Search code examples
pythonstringnlpdistancesimilarity

How to find a similar substring inside a large string with a similarity score in python?


What I'm looking for is not just a plain similarity score between two texts. But a similarity score of a substring inside a string. Say:

text1 = 'cat is sleeping on the mat'.

text2 = 'The cat is sleeping on the red mat in the living room'.

In the above example, all the words of text1 are present in the text2 completely, hence the similarity should be 100%.

If some words of text1 are missing, the score shall be less.

I'm working with a large dataset of varying paragraph size, hence finding a smaller paragraph inside a bigger one with such similarity score is crucial.

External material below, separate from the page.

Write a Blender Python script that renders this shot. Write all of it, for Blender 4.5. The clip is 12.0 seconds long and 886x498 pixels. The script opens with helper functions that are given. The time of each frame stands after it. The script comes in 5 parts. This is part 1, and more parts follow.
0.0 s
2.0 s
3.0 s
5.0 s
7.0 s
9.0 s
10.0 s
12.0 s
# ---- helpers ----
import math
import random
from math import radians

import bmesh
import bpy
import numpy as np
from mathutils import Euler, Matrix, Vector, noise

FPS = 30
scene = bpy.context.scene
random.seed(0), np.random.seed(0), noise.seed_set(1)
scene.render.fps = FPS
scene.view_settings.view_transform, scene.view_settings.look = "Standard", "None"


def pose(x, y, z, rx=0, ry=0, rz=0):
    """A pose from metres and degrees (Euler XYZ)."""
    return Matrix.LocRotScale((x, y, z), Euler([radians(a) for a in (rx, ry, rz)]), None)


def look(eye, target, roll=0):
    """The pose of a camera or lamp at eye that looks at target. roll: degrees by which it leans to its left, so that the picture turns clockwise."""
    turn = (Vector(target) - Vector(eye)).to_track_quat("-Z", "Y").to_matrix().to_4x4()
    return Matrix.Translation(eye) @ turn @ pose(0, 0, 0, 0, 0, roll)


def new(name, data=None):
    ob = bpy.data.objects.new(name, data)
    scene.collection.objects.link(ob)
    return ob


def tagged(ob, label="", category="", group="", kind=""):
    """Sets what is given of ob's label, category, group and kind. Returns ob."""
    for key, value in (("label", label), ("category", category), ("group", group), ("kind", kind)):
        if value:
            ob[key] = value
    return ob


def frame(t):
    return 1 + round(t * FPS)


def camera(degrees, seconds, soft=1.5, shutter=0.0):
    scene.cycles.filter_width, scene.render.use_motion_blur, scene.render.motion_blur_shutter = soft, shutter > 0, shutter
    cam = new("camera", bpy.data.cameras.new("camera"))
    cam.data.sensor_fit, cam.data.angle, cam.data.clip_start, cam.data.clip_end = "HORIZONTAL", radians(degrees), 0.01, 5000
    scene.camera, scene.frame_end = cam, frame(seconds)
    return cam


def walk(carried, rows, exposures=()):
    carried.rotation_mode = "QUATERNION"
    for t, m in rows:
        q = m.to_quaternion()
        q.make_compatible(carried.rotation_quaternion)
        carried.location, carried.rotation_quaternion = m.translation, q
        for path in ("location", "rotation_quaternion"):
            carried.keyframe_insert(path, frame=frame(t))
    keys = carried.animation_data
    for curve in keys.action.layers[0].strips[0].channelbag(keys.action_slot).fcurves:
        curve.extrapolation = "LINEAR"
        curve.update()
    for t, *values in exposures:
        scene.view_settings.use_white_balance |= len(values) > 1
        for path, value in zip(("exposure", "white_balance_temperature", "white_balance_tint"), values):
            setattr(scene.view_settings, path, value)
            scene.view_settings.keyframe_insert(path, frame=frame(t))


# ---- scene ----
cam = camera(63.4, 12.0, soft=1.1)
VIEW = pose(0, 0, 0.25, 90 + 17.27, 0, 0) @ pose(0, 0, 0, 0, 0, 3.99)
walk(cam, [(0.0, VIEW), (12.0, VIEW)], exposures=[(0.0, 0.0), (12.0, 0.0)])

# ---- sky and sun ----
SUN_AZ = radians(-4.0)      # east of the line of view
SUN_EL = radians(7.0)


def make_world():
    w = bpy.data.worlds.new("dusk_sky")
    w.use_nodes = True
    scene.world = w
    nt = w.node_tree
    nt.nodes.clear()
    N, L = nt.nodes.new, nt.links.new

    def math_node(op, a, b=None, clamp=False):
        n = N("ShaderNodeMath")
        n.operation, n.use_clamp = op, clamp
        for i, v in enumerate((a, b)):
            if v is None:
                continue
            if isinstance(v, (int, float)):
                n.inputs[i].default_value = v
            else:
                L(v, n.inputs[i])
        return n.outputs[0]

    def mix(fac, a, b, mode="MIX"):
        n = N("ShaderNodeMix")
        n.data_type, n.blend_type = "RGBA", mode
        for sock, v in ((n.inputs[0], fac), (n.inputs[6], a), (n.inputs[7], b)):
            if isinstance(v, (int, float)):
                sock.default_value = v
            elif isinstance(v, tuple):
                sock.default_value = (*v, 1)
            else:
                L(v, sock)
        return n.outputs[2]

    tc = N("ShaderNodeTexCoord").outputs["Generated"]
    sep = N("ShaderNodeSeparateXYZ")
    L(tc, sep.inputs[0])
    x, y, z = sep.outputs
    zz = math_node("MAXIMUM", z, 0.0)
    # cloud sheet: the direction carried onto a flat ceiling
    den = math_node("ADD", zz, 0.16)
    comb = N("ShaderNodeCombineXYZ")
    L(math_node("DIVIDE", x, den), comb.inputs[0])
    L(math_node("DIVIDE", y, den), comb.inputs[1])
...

I found only string similarities such as cosine similarities, difflib similarity etc. which compares two strings. But not about a score of substring inside another string.


Solution

  • Based on your description, how about:

    >>> a = "cat is sleeping on the mat"
    >>> b = "the cat is sleeping on the red mat in the living room"
    >>> a = a.split(" ")
    >>> score = 0.0
    >>> for word in a: #for every word in your string
            if word in b: #if it is in your bigger string increase score
                score += 1
    >>> score/len(a) #obtain percentage given total word number
    1.0
    

    In case it had a missing word for example:

    >>> c = "the cat is not sleeping on the mat"
    >>> c = c.split(" ")
    >>> score = 0.0
    >>> for w in c:
            if w in b:
                score +=1
    >>> score/len(c)
    0.875
    

    Additionally, you can do as @roadrunner suggest and split b and save it as a set to speed up your performance with b = set(b.split(" ")). This will reduce that part complexity to O(1) and improve the overall algorithm to a O(n) complexity.

    Edit: You say you already tried some metrics like Cosine Similarity etc. However I suspect you may benefit from checking the Levenshtein Distance similarity, which I suspect could be of some use in this case as addition to the solutions provided.